C’est en changeant les opinions, en altérant les coutumes et en modifiant les mœurs, que les Européens ont produit la révolution dont je parle.

L’approche des Européens a exercé sur les Indiens une influence directe et une autre indirecte, toutes les deux également funestes.

L’Indien, malgré son orgueil, sent au fond de âme que la race blanche a acquis sur la sienne une prépondérance incontestable, et l’exemple des Européens, qu’il méprise, obtient cependant un grand pouvoir sur ses opinions et sur sa conduite : or, le malheur a voulu que les seuls Européens avec lesquels les sauvages entraient habituellement en contact fussent précisément les plus dépravés d’entre les blancs.

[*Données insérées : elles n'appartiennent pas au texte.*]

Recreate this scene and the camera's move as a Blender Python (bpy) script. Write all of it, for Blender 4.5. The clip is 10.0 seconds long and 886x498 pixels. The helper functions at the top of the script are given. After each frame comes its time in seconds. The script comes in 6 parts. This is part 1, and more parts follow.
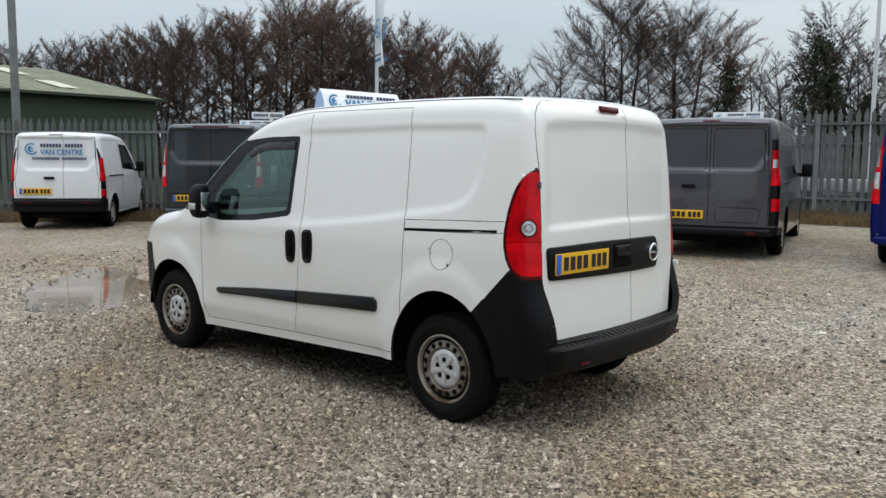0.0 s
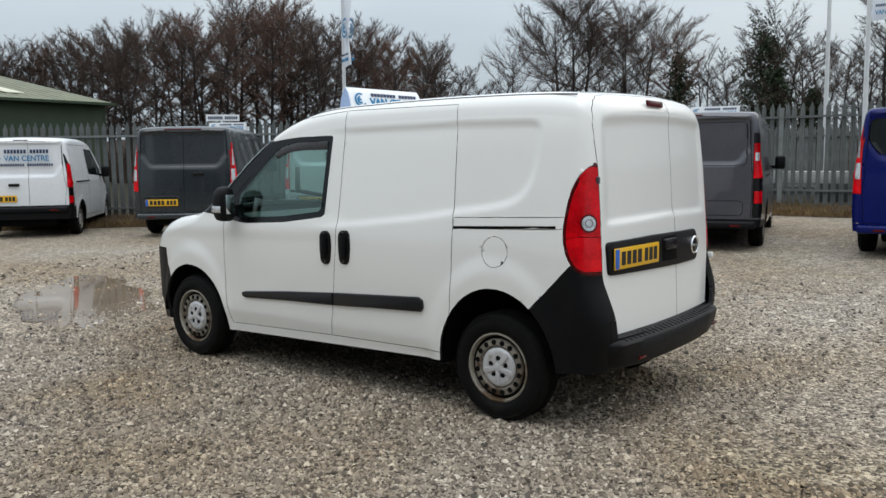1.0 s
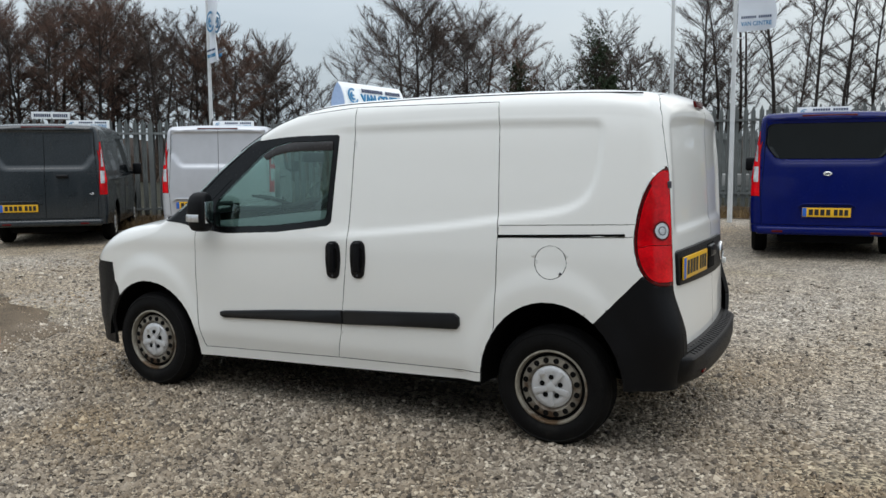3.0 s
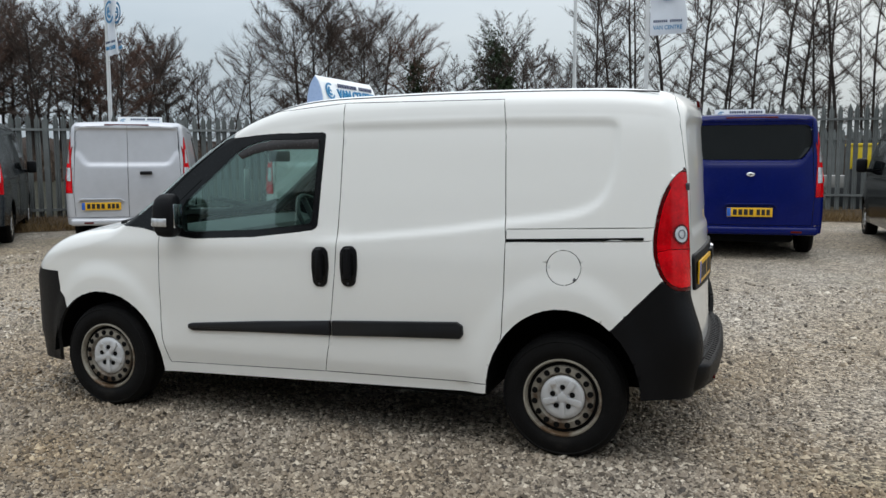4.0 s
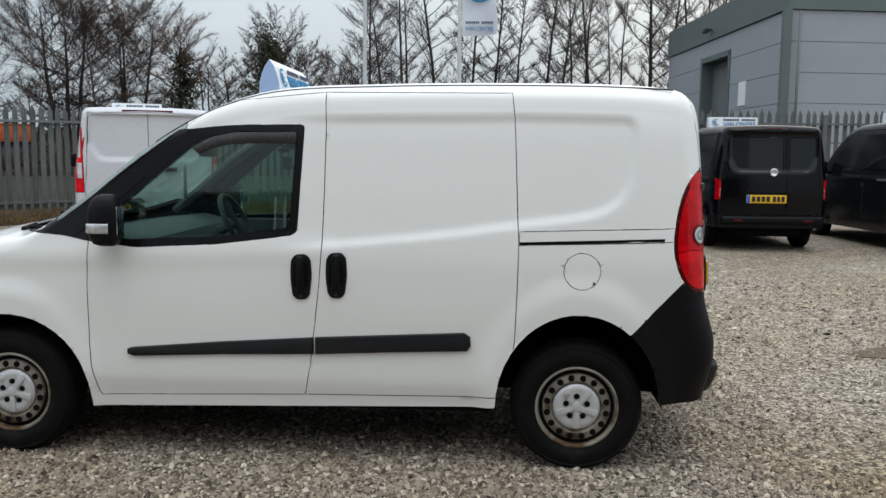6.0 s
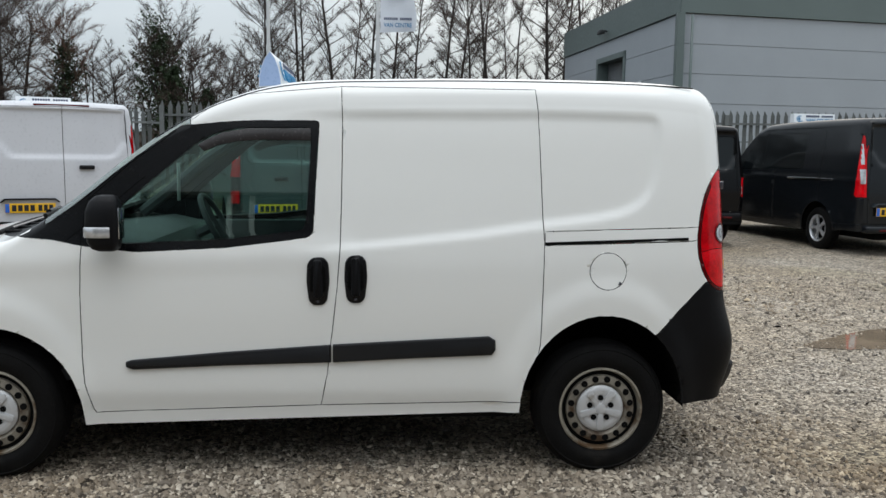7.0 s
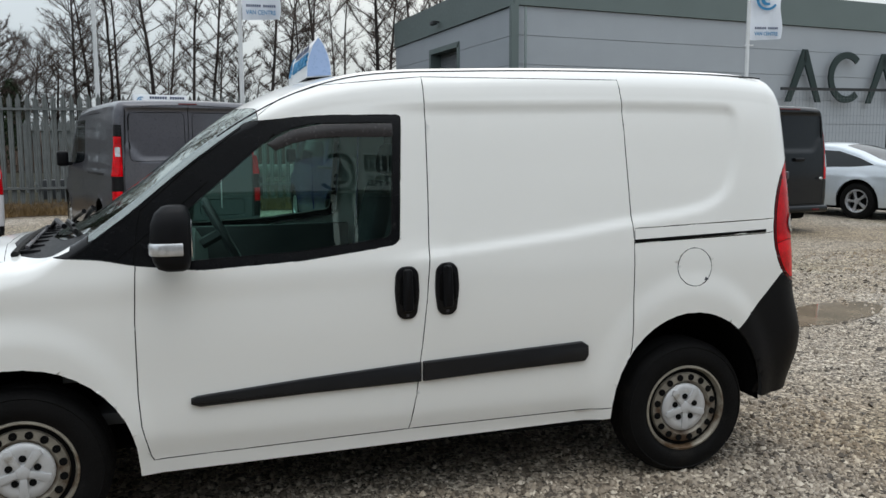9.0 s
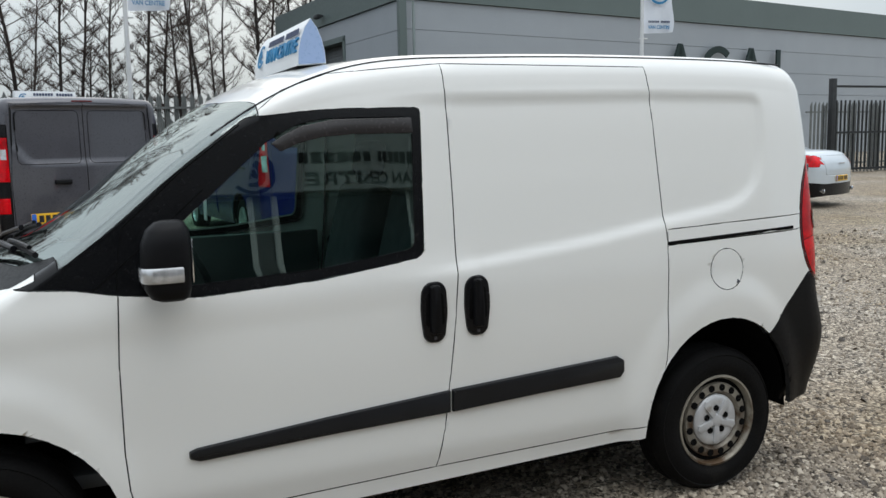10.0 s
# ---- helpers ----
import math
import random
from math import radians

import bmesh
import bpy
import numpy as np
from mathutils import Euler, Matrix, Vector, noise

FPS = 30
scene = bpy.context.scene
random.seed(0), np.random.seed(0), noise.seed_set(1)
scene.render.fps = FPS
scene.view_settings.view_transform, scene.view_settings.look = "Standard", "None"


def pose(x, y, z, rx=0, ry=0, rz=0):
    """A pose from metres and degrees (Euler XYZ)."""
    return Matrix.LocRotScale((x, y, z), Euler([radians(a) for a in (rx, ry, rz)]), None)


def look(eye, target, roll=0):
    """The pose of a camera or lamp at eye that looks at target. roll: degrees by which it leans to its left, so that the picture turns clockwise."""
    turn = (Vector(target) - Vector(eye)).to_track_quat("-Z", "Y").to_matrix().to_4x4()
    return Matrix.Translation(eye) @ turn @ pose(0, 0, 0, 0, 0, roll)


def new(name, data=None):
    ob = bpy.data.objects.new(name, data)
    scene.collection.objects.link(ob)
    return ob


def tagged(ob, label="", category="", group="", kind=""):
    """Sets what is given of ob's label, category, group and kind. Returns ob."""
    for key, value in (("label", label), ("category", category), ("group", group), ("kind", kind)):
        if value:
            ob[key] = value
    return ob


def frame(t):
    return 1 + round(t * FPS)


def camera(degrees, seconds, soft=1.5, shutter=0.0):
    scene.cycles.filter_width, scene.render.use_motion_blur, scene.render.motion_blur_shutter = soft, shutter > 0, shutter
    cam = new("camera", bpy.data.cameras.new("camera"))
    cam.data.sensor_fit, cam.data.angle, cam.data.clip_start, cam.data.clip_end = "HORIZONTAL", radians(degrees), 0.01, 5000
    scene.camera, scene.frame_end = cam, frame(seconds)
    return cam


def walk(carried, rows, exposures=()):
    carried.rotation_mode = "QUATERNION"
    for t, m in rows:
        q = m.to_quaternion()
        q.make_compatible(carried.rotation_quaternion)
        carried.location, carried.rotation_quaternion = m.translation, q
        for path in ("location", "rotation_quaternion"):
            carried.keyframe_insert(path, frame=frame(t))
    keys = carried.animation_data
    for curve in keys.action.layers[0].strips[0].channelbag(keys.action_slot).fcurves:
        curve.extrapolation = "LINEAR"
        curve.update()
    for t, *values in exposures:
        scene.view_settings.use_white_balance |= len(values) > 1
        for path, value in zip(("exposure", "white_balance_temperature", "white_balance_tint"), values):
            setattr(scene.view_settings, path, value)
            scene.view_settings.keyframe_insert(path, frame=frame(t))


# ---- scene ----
# World: x runs along the white van towards its nose, y towards its left side, the origin is under its rear axle.
from mathutils.bvhtree import BVHTree

cam = camera(54.7, 10.0)
METRES, EYE, TURN = 6.22, 1.493, -138.62
START = (-3.115, 4.369)
ROWS = [
    (0.0, 0.0, 0.0, 0.0, 0.04, -6.14, -0.39),
    (0.5, -0.0475, 0.0008, -0.002, -1.74, -6.09, 0.18),
    (1.0, -0.0908, 0.0103, -0.002, -3.44, -6.17, 0.64),
    (1.5, -0.1341, 0.0383, -0.0034, -5.9, -6.17, 0.63),
    (2.0, -0.1841, 0.0561, -0.0044, -10.34, -6.05, 0.24),
    (2.5, -0.2242, 0.0787, -0.0022, -12.2, -6.08, 0.34),
    (4.0, -0.3344, 0.179, 0.0003, -21.97, -6.2, 0.09),
    (4.5, -0.3613, 0.2207, -0.0043, -25.06, -6.32, -0.02),
    (5.0, -0.3877, 0.2545, -0.001, -28.2, -6.43, -0.08),
    (5.5, -0.4327, 0.2845, -0.0006, -33.01, -6.26, -0.31),
    (7.0, -0.5272, 0.4029, -0.0017, -45.11, -6.38, -0.73),
    (7.5, -0.5527, 0.4431, -0.0012, -47.34, -6.72, -0.29),
    (8.0, -0.5689, 0.4851, -0.0008, -50.7, -6.75, 0.12),
    (8.5, -0.5937, 0.5313, -0.0014, -54.95, -6.76, 0.02),
    (9.0, -0.6062, 0.5785, 0.001, -57.28, -6.94, 0.25),
    (9.5, -0.5915, 0.6306, 0.0026, -60.83, -7.07, 0.74),
    (10.0, -0.5862, 0.6896, 0.0027, -65.31, -7.34, 1.14),
]
walk(cam, [(t, pose(START[0], START[1], EYE, 0, 0, TURN) @ pose(METRES * x, METRES * y, METRES * z, 90 + pitch, roll, yaw)) for t, x, y, z, yaw, pitch, roll in ROWS])

# ---- world and light: an overcast winter day ----
world = bpy.data.worlds.new("overcast_sky")
scene.world = world
world.use_nodes = True
wn = world.node_tree.nodes
wl = world.node_tree.links
wbg = wn["Background"]
wsky = wn.new("ShaderNodeTexSky")
wsky.sky_type = "NISHITA"
wsky.sun_disc = False
wsky.sun_elevation = radians(28)
wsky.sun_rotation = radians(200)
wsky.dust_density = 4.0
wmix = wn.new("ShaderNodeMixRGB")
wmix.inputs["Fac"].default_value = 0.88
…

J’ai dit qu’il se faisait avec les indigènes un grand commerce de fourrures. Les Européens qui servent de courtiers à ce commerce sont, pour la plupart, des aventuriers sans lumières et sans ressources, qui trouvent dans la liberté désordonnée des bois la compensation des travaux pénibles auxquels ils se vouent. Ces étrangers ne font connaître à l’indigène de l’Amérique que les vices de l’Europe ; et ce qu’il y a de plus déplorable encore, ils le mettent en contact avec ceux des vices de l’Europe qui, ayant le plus d’analogie avec les siens, peuvent le plus aisément se combiner avec eux. Ils ne lui apprennent point la dépravation polie de nos hautes classes ; l’Indien ne la comprendrait pas, et elle serait sans danger pour lui : mais ils lui montrent les hommes civilisés plus violents, plus ennemis de la loi, plus impitoyables, en un mot plus sauvages que lui-même. Cependant ces sauvages d’Europe lui paraissent instruits, riches, puissants. Il se fait alors dans la conscience de l’Indien un trouble incroyable ; il ne sait si les vices qu’il ne comprend que trop bien, et qu’il méprise, ne sont pas les causes premières de cette supériorité qu’il admire, et s’ils ne la produisent pas, du moins ne lui semblent-ils pas un obstacle pour l’acquérir.

Quelque pernicieuse qu’ait été cette action directe des blancs sur le sort des sauvages, leur action indirecte a été plus funeste encore.